Direct Preparation of a Novel Membrane from Unsubstituted Cellulose in NaOH Complex Solution

An environmentally acceptable cellulose dissolution procedure was employed to prepare a membrane directly from an unsubstituted cellulose. The effects of coagulants and coagulation conditions on the structure and properties of regenerated cellulose membrane prepared from cellulose in a NaOH complex solution (8 wt% NaOH/6.5 wt% thiourea /8 wt% urea/77.5 wt% H 2 O) are discussed. A series of cellulose membranes are prepared from cellulose solutions by coagulation with 5 wt% H 2 SO4, 5 wt% HCl ,5 wt% HAc, CH 3 CH 2 OH (abs.), 5 wt% H 2 SO 4 /5 wt% Na 2 SO 4 , 10 wt% Na 2 SO 4 , 10 wt% (NH 4 ) 2 SO 4 and 10 wt% NH 4 Cl, respectively. Moreover, the membrane coagulated at relatively low temperature possessed better mechanical properties compared to those coagulated at relatively high temperatures.
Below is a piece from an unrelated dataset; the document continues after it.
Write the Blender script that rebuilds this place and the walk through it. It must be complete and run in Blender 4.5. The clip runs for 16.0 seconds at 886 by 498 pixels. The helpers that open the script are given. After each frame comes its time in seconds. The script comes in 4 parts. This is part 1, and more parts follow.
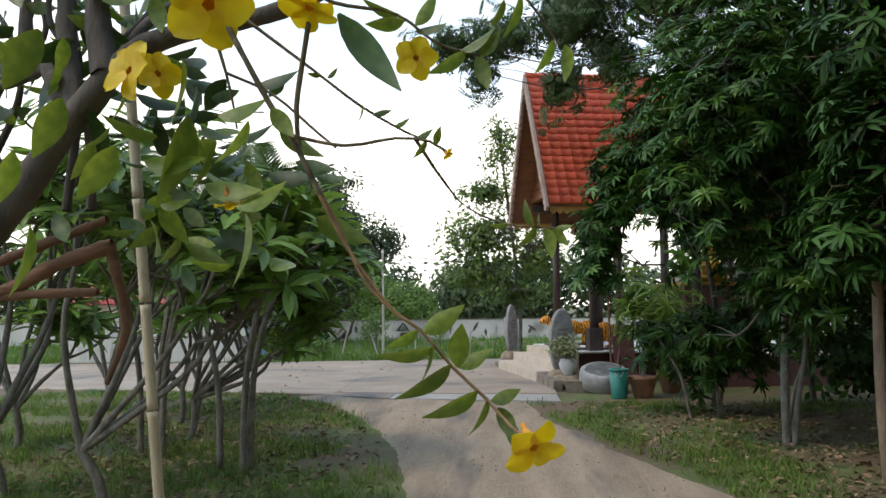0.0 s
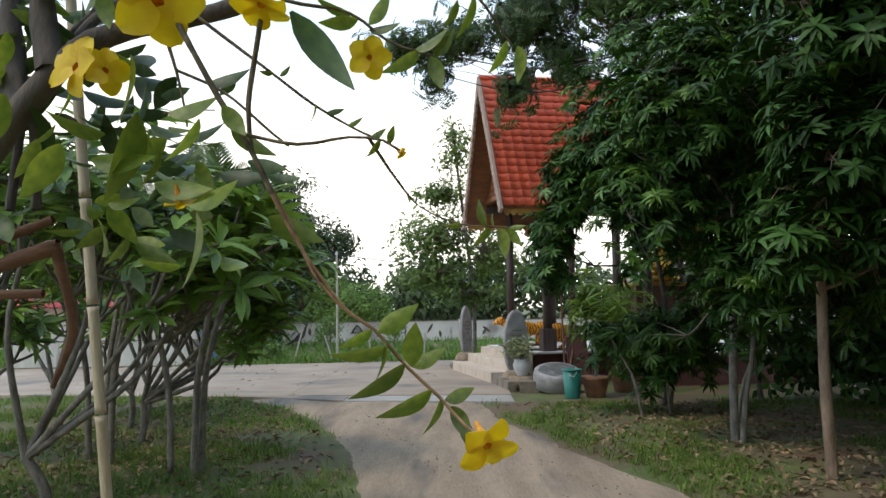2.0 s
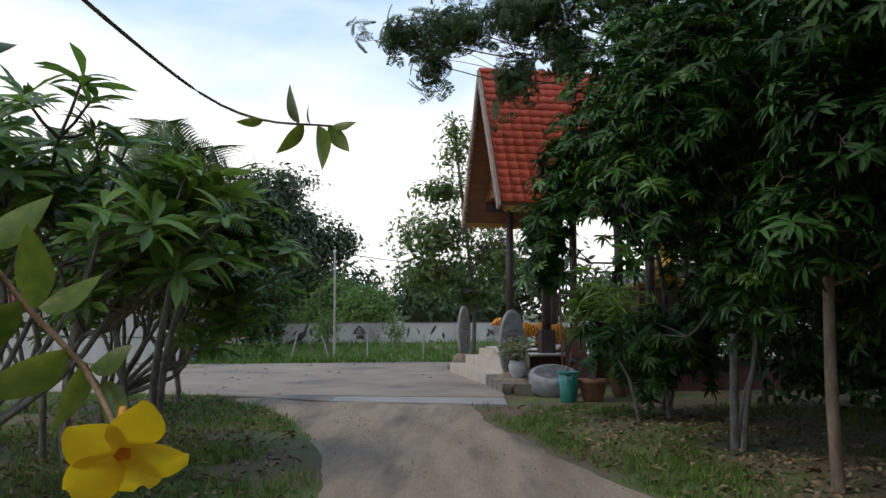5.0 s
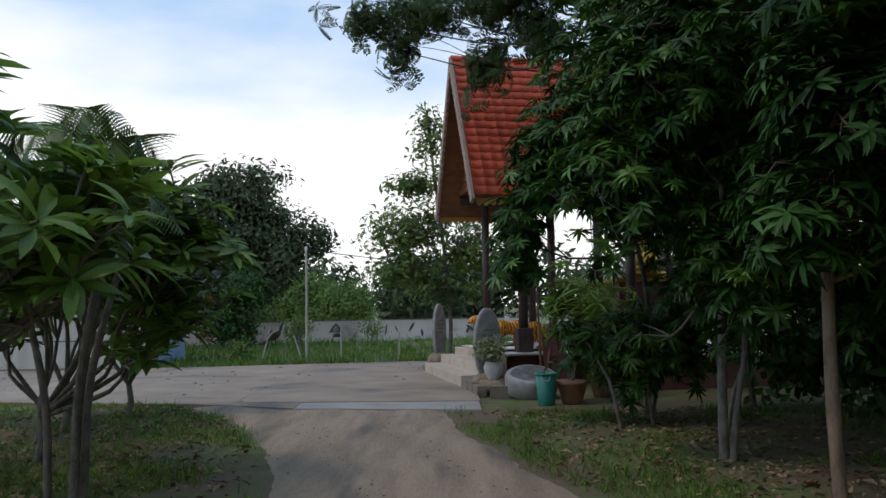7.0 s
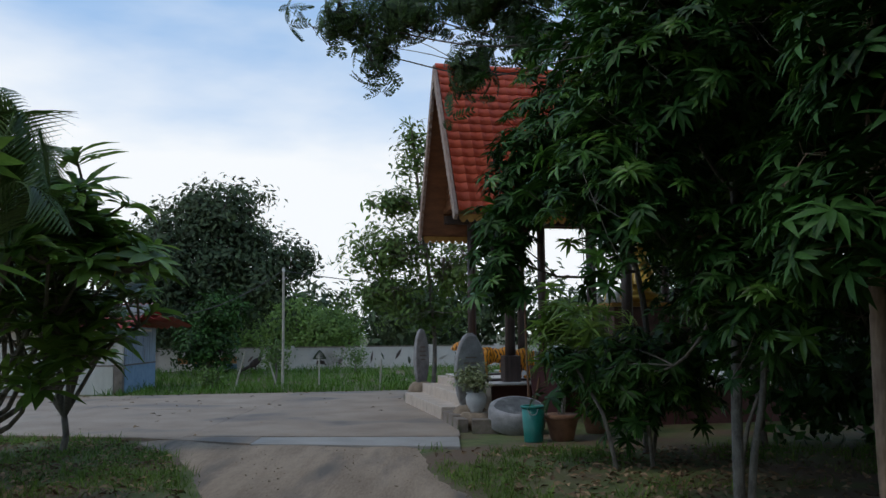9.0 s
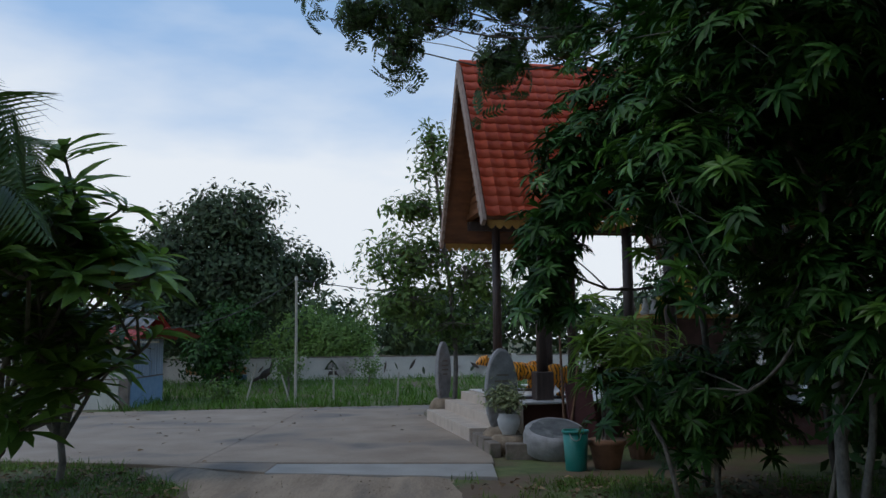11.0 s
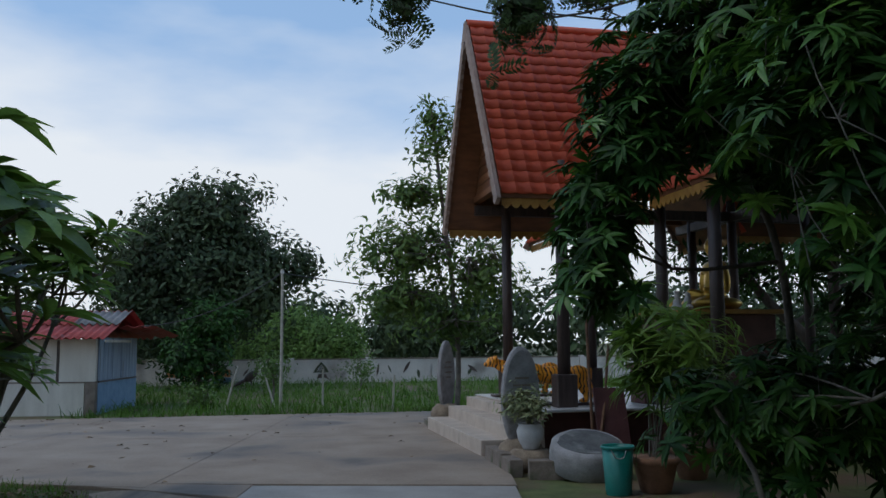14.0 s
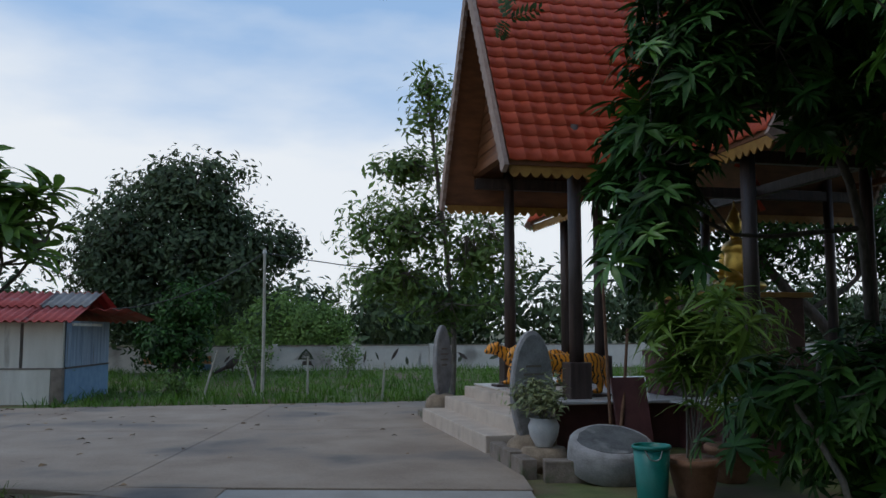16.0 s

The results indicated that in the coagulation bath of 7 wt% HAc aqueous solution, with coagulation temperature at 10oC for duration of 5 min, the tensile strength of novel cellulose membrane could reach 134 MPa, which was much higher than the commercial cellophane and those of the membranes prepared from NaOH/urea and NaOH/thiourea aqueous solutions. The CP/MAS 13C NMR, WAXD and FTIR spectra indicate that the regenerated membrane possesses a specific cellulosic crystal type. The novel cellulose membrane showed dense structure and the crystallinity which was higher than that of a viscose fiber, was an indication that it possessed much more stable structure. The coagulation mechanism can be described as a two-phase separation. Cellulose in the gel was precipitated and regenerated with the coagulation process to form a cellulose membrane. This work provides a potential promising way to prepare novel cellulose membrane with excellent physical properties by controlling the coagulation conditions.